• [PROBLEM DETAILS]:
Reproduce exactly and only the lines running from the one with "for path, value" through the one with "scene.view_settings.keyframe_insert(path, frame=frame(t))", both end lines included.

• [MATERIAL TO PROCESS]:
^^^^
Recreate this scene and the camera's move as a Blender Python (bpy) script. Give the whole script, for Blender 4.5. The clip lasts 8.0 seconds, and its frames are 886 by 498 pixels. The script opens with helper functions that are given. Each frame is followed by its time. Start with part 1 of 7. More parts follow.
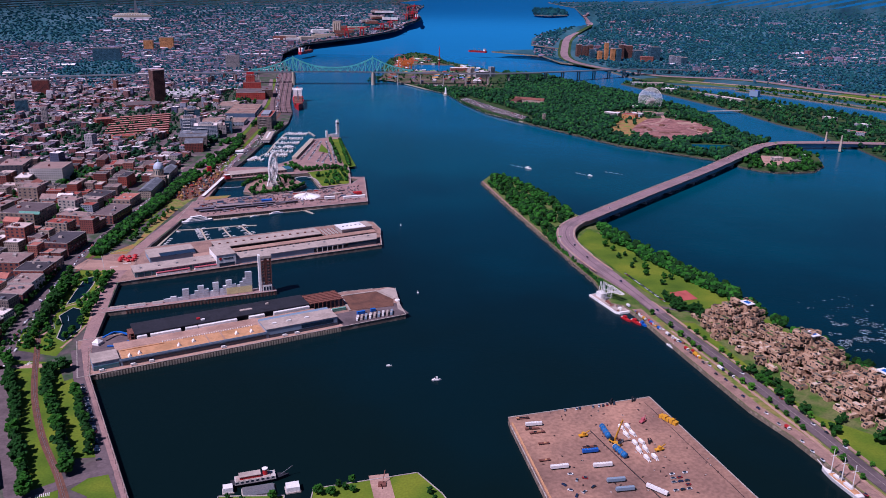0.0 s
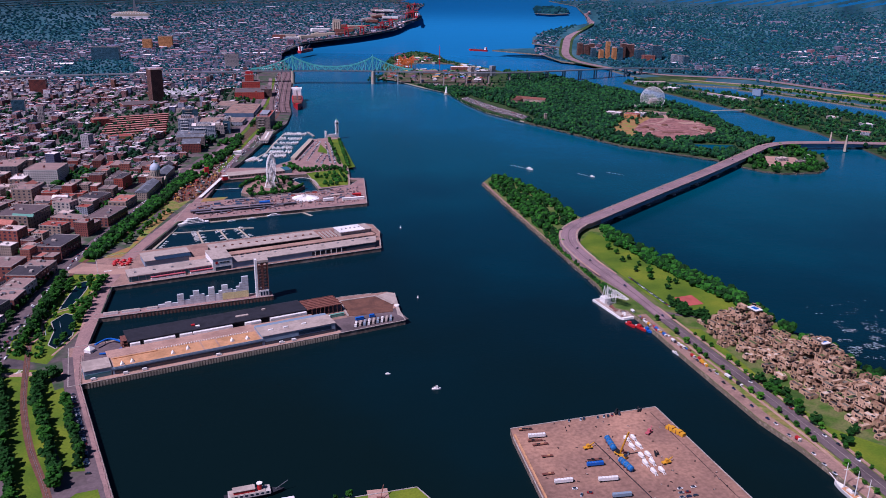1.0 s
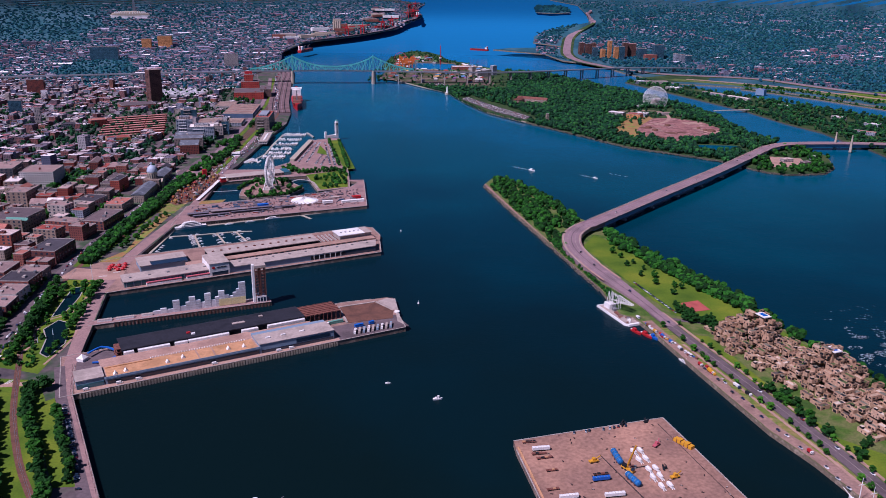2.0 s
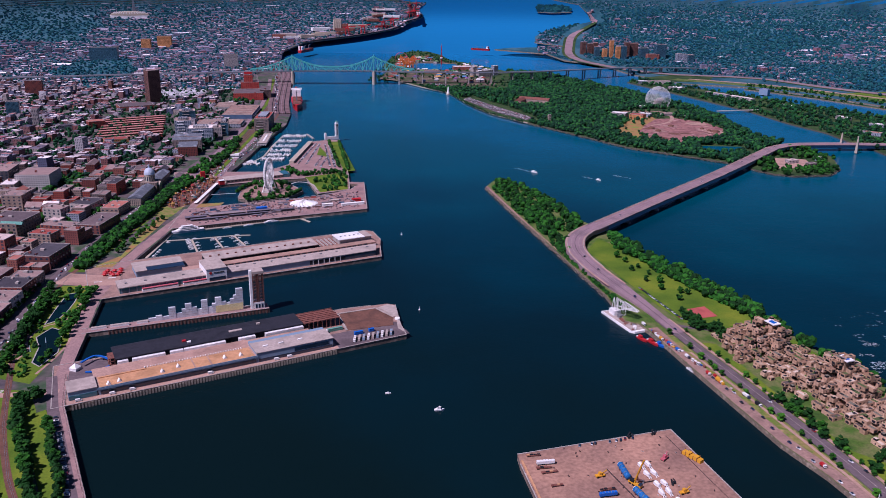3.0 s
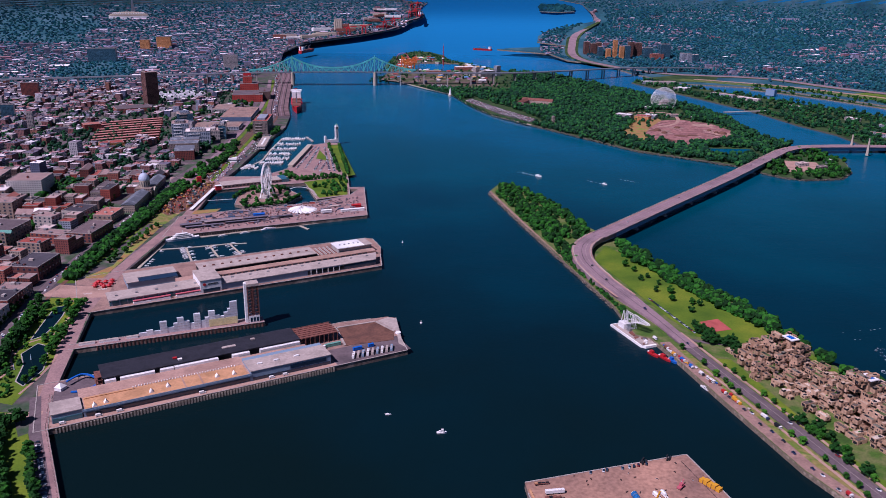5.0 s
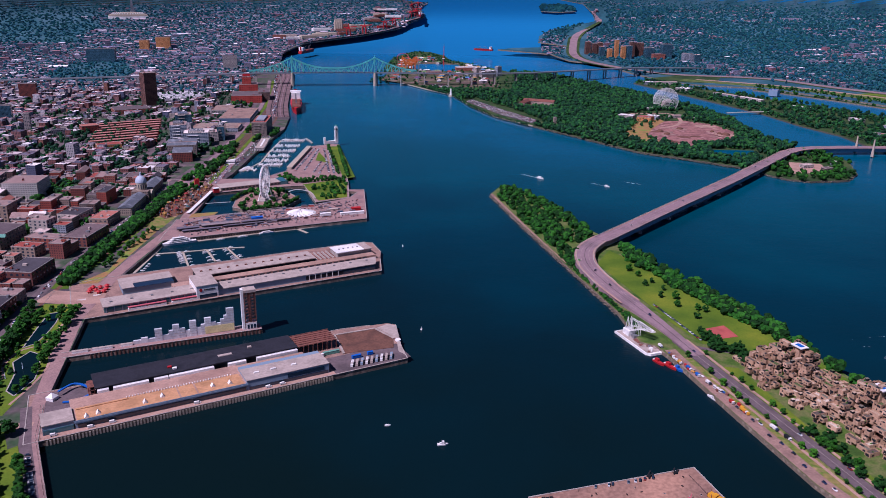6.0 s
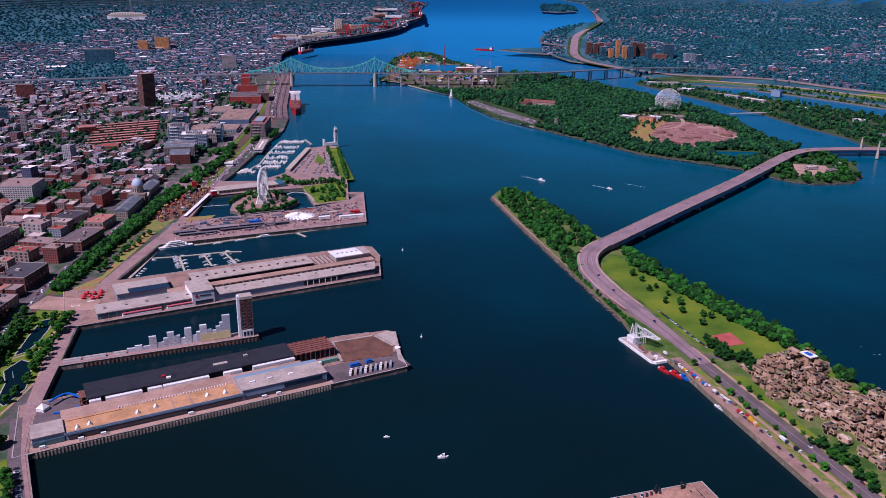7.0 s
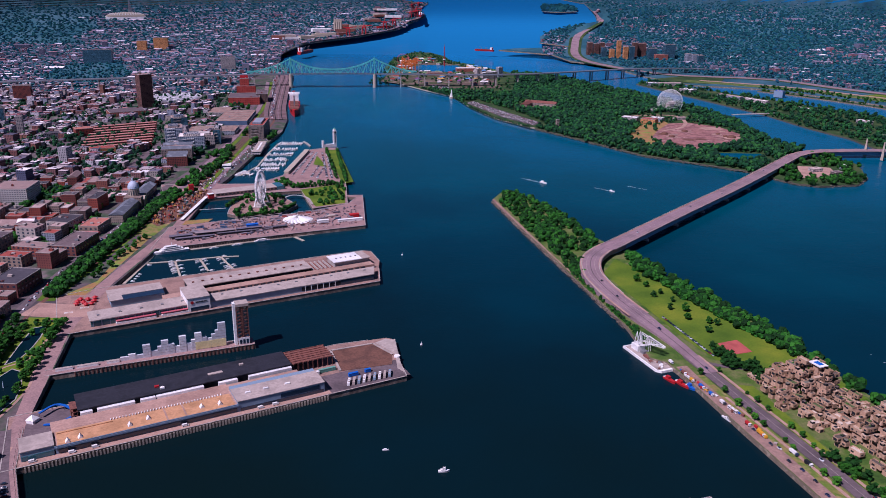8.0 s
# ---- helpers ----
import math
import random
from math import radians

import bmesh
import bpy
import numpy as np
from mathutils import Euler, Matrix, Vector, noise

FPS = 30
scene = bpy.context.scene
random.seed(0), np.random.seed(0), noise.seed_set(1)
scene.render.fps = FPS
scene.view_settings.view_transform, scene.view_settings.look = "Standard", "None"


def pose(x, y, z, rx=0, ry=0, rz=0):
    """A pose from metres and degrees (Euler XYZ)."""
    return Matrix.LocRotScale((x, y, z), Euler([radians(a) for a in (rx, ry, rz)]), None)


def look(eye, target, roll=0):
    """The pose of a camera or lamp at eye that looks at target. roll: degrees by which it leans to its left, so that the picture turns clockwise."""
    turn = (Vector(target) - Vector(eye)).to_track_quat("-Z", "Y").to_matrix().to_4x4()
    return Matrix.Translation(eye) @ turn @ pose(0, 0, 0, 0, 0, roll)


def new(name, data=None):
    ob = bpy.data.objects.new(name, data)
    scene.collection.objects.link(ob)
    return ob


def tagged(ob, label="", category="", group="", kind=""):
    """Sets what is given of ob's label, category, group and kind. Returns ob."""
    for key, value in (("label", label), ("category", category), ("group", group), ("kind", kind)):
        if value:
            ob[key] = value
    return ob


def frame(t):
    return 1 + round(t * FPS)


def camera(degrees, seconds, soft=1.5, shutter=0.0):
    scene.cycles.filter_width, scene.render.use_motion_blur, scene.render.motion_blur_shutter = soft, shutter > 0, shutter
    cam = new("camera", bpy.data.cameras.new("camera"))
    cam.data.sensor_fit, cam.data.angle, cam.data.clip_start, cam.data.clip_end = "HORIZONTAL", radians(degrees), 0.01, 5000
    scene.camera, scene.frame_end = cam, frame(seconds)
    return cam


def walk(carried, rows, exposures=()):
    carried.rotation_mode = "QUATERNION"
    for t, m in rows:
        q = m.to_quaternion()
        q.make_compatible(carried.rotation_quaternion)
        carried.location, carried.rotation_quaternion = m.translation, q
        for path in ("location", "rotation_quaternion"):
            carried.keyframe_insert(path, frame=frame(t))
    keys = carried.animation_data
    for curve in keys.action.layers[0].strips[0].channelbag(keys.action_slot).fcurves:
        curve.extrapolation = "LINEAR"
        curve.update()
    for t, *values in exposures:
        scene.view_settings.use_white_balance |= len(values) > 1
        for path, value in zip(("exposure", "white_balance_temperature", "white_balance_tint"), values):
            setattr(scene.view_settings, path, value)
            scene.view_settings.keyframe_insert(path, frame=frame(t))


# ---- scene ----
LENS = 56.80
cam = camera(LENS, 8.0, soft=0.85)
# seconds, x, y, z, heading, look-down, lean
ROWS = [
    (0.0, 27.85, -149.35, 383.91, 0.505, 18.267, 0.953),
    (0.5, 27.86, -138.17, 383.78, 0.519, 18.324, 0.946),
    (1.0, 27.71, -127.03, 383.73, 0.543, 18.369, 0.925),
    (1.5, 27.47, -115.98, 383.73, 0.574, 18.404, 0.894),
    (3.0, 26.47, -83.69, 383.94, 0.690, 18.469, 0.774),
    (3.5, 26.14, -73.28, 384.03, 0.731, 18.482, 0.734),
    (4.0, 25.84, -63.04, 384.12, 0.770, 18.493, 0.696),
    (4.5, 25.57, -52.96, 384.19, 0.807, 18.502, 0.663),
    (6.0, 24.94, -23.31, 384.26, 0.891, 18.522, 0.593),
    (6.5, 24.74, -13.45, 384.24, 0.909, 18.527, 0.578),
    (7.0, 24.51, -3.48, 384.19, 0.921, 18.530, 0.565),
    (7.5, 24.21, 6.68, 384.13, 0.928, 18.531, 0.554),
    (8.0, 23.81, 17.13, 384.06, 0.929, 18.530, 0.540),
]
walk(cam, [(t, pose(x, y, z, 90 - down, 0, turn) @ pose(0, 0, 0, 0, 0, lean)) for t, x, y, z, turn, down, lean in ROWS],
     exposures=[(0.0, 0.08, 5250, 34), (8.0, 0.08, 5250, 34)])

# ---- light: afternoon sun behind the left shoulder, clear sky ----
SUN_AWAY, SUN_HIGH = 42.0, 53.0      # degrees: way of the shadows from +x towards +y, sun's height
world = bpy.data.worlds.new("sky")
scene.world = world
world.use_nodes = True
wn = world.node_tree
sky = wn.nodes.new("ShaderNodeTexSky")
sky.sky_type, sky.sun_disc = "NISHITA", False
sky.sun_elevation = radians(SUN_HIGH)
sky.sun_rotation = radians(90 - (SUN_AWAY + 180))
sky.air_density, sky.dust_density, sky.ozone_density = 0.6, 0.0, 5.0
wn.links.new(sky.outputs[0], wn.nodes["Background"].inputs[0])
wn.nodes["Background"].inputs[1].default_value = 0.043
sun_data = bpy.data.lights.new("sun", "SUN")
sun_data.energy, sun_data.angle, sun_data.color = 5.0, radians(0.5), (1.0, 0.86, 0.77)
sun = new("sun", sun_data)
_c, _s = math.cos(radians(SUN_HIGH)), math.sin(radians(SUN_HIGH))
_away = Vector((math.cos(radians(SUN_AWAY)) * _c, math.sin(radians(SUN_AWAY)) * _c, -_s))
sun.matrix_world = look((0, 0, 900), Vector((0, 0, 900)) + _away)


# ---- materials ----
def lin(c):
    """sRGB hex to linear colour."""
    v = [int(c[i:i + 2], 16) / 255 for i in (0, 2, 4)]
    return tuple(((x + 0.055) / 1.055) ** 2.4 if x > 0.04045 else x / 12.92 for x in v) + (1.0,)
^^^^
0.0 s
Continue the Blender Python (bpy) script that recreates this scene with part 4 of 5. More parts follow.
^^^^
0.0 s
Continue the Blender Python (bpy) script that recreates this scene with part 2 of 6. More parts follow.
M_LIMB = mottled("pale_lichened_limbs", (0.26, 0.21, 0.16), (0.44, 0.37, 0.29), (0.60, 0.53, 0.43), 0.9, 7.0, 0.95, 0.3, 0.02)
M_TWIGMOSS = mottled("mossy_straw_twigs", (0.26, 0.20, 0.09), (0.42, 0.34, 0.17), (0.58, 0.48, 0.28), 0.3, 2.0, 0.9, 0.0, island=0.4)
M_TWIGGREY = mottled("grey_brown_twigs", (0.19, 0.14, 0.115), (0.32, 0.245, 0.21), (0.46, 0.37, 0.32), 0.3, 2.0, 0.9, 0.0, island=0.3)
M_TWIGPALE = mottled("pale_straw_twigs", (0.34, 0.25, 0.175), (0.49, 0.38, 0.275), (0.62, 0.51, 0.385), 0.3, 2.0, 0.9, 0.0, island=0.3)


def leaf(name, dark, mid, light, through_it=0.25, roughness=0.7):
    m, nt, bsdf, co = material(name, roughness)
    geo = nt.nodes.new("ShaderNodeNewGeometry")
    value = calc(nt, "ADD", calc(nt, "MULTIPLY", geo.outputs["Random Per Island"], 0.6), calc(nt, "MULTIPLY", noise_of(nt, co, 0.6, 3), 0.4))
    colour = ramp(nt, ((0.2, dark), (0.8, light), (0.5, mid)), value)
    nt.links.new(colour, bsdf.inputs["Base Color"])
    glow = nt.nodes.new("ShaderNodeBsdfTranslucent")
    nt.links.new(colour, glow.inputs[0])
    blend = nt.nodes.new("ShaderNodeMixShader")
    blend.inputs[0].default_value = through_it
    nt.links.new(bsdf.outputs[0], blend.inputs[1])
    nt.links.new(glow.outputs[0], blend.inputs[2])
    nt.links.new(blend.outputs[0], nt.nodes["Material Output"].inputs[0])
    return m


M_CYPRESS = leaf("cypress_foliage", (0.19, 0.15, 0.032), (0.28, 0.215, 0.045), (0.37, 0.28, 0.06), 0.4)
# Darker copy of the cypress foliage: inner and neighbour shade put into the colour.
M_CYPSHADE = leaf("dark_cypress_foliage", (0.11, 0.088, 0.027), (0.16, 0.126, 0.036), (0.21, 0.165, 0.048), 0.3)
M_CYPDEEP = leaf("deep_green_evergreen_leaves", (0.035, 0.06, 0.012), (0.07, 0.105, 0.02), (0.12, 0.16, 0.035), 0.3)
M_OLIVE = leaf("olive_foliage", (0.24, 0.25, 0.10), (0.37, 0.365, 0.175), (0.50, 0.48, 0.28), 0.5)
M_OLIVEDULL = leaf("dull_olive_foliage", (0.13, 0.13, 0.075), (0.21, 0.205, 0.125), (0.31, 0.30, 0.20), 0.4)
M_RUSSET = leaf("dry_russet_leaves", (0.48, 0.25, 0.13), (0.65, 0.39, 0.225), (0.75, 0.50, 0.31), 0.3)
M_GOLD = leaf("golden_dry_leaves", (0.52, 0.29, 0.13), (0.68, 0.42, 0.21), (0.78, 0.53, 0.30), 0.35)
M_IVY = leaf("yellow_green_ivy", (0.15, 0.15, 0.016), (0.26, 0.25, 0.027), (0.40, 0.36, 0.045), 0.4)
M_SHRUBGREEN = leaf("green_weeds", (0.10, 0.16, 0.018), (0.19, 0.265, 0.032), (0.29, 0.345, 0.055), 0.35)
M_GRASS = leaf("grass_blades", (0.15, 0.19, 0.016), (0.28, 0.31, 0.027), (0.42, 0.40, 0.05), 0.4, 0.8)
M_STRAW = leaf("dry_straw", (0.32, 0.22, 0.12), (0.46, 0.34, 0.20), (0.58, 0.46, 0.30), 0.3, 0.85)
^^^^
• [THE RESPONSE]:
        for path, value in zip(("exposure", "white_balance_temperature", "white_balance_tint"), values):
            setattr(scene.view_settings, path, value)
            scene.view_settings.keyframe_insert(path, frame=frame(t))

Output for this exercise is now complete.